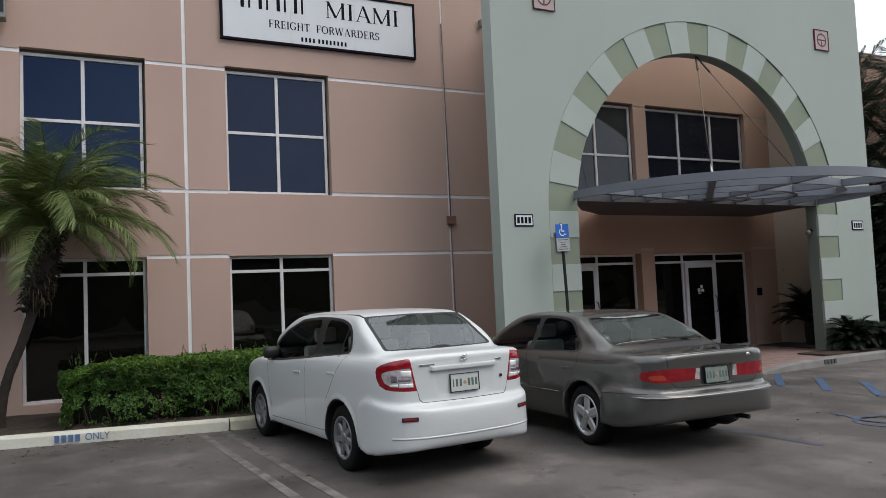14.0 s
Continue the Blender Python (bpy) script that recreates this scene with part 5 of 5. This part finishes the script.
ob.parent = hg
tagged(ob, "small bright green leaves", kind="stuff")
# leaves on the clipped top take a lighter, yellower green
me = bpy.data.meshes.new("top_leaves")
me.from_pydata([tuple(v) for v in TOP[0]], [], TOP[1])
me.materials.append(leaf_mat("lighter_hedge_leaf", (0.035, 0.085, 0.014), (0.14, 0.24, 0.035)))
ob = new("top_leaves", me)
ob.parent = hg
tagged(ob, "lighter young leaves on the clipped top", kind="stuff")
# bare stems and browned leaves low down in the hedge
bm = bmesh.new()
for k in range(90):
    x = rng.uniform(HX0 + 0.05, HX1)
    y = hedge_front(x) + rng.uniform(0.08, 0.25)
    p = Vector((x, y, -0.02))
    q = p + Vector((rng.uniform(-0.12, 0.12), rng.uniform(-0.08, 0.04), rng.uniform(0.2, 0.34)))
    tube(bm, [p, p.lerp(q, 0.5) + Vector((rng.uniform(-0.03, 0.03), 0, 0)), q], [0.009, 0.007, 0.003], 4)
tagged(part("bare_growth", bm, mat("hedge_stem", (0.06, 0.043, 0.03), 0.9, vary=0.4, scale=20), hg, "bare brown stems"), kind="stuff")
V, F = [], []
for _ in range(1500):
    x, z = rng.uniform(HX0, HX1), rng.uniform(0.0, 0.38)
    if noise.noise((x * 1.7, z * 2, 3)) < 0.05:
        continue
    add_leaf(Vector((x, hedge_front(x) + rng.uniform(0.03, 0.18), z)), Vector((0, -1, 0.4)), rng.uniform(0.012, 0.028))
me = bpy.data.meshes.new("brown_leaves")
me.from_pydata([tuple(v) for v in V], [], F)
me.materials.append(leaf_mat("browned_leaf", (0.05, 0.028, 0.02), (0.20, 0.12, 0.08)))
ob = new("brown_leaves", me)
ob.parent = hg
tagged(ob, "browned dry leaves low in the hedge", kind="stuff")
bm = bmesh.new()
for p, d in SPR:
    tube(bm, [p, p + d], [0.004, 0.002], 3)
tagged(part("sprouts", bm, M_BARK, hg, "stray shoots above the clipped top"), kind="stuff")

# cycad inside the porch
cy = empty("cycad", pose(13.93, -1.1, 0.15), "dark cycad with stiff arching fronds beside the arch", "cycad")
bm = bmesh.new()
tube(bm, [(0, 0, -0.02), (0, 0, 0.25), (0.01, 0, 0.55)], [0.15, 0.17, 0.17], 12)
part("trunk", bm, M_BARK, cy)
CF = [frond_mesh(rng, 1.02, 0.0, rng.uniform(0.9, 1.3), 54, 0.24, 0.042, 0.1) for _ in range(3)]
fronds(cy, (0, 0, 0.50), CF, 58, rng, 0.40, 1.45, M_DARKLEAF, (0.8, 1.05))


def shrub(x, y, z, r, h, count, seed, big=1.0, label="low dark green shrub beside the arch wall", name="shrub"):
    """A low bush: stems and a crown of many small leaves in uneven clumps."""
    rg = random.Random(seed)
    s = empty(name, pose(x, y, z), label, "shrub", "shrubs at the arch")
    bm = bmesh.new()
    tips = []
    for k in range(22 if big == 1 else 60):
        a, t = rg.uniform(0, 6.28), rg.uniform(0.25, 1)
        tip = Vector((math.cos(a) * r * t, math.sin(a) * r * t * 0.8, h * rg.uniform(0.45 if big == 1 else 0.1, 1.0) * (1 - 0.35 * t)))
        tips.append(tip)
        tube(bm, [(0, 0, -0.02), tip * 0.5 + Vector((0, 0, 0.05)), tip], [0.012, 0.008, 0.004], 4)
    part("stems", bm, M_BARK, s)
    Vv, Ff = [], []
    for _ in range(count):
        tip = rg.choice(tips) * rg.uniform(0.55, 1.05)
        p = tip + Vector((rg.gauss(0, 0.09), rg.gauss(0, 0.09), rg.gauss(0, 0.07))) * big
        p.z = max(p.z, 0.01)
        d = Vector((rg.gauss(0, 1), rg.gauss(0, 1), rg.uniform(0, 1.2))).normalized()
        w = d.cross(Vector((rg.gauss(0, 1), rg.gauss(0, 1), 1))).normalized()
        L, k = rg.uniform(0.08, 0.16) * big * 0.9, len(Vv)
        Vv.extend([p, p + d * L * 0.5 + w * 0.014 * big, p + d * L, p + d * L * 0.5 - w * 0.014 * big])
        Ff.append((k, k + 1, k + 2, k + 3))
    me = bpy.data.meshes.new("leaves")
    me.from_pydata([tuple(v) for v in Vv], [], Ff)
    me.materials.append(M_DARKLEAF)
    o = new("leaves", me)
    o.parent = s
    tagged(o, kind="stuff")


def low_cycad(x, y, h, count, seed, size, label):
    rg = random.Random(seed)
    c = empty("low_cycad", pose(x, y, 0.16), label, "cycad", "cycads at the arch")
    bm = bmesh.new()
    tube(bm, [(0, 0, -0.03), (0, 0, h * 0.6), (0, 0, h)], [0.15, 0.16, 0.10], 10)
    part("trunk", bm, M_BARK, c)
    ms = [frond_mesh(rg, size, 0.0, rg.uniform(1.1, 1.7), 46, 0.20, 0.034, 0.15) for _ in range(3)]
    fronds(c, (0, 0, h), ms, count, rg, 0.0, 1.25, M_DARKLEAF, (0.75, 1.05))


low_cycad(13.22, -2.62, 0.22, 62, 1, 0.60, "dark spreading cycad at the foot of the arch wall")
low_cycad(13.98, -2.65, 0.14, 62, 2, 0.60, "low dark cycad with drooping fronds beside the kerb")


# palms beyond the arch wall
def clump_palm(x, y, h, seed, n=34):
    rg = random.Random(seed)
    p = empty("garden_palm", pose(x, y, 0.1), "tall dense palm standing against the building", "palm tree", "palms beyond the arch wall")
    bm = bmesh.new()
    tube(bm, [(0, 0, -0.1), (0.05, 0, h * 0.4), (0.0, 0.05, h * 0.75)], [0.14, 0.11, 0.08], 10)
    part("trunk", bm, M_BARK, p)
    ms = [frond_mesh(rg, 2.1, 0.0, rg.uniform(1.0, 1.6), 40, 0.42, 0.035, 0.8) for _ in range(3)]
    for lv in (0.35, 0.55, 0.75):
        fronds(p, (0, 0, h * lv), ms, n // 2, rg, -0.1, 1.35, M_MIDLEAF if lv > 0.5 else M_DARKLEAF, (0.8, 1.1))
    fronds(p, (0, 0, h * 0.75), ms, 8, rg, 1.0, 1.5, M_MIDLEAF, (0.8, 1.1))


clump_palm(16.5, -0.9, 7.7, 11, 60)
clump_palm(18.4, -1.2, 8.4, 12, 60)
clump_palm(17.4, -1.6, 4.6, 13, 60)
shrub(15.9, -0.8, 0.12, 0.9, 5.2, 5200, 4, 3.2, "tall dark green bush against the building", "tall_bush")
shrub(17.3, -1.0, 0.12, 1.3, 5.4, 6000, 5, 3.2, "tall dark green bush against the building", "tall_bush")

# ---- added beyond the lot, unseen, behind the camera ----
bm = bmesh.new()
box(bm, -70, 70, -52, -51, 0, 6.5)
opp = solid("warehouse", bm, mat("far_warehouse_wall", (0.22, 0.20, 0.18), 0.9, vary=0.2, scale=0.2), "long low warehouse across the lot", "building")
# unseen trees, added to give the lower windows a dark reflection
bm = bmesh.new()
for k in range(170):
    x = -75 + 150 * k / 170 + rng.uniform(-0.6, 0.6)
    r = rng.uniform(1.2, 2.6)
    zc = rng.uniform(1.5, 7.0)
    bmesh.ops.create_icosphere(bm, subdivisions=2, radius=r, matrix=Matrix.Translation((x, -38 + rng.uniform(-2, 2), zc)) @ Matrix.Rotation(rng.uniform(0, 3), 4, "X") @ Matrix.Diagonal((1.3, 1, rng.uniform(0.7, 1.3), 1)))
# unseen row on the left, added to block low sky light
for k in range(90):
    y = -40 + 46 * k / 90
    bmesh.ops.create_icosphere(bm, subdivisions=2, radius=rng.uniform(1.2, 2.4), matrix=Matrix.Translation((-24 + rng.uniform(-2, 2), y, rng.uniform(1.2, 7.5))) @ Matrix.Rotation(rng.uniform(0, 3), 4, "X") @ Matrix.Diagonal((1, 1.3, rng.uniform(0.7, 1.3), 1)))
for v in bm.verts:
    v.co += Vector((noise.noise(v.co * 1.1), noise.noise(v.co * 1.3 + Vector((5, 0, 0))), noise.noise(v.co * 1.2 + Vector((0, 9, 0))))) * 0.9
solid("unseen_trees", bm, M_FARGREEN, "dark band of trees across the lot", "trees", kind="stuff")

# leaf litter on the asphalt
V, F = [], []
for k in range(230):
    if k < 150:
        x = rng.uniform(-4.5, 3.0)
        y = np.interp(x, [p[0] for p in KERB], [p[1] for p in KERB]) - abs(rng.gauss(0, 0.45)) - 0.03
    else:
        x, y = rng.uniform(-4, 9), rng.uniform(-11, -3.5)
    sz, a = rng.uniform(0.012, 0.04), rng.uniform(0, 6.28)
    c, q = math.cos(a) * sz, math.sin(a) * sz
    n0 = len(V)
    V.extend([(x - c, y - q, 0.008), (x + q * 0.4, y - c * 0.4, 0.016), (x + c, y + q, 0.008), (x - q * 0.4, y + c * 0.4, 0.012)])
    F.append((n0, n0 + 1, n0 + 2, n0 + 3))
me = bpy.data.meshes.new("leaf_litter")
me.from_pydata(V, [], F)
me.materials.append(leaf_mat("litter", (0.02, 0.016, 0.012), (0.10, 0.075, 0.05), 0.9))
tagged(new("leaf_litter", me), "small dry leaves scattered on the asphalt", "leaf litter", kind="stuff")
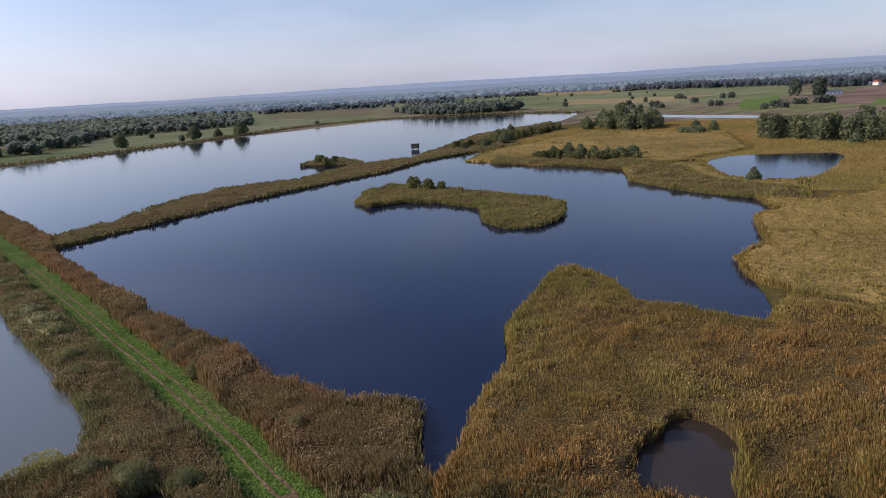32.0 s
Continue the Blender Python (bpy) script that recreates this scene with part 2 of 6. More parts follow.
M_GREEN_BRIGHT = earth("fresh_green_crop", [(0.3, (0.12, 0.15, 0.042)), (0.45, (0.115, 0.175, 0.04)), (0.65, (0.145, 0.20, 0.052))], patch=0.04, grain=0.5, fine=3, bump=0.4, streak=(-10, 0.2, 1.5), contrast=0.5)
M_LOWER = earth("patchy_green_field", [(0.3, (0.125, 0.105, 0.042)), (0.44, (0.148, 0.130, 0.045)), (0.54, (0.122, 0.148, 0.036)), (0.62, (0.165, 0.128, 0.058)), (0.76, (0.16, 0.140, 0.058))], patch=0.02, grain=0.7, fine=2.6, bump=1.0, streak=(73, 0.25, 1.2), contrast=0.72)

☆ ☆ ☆

▸ **GIVEN EXERCISE**
Repeat exactly the lines from the line containing "More parts follow." through the end of the listing above; both boundary lines are part of the output.

▸ **ANSWER TO THIS PROBLEM**
Continue the Blender Python (bpy) script that recreates this scene with part 2 of 6. More parts follow.
M_GREEN_BRIGHT = earth("fresh_green_crop", [(0.3, (0.12, 0.15, 0.042)), (0.45, (0.115, 0.175, 0.04)), (0.65, (0.145, 0.20, 0.052))], patch=0.04, grain=0.5, fine=3, bump=0.4, streak=(-10, 0.2, 1.5), contrast=0.5)
M_LOWER = earth("patchy_green_field", [(0.3, (0.125, 0.105, 0.042)), (0.44, (0.148, 0.130, 0.045)), (0.54, (0.122, 0.148, 0.036)), (0.62, (0.165, 0.128, 0.058)), (0.76, (0.16, 0.140, 0.058))], patch=0.02, grain=0.7, fine=2.6, bump=1.0, streak=(73, 0.25, 1.2), contrast=0.72)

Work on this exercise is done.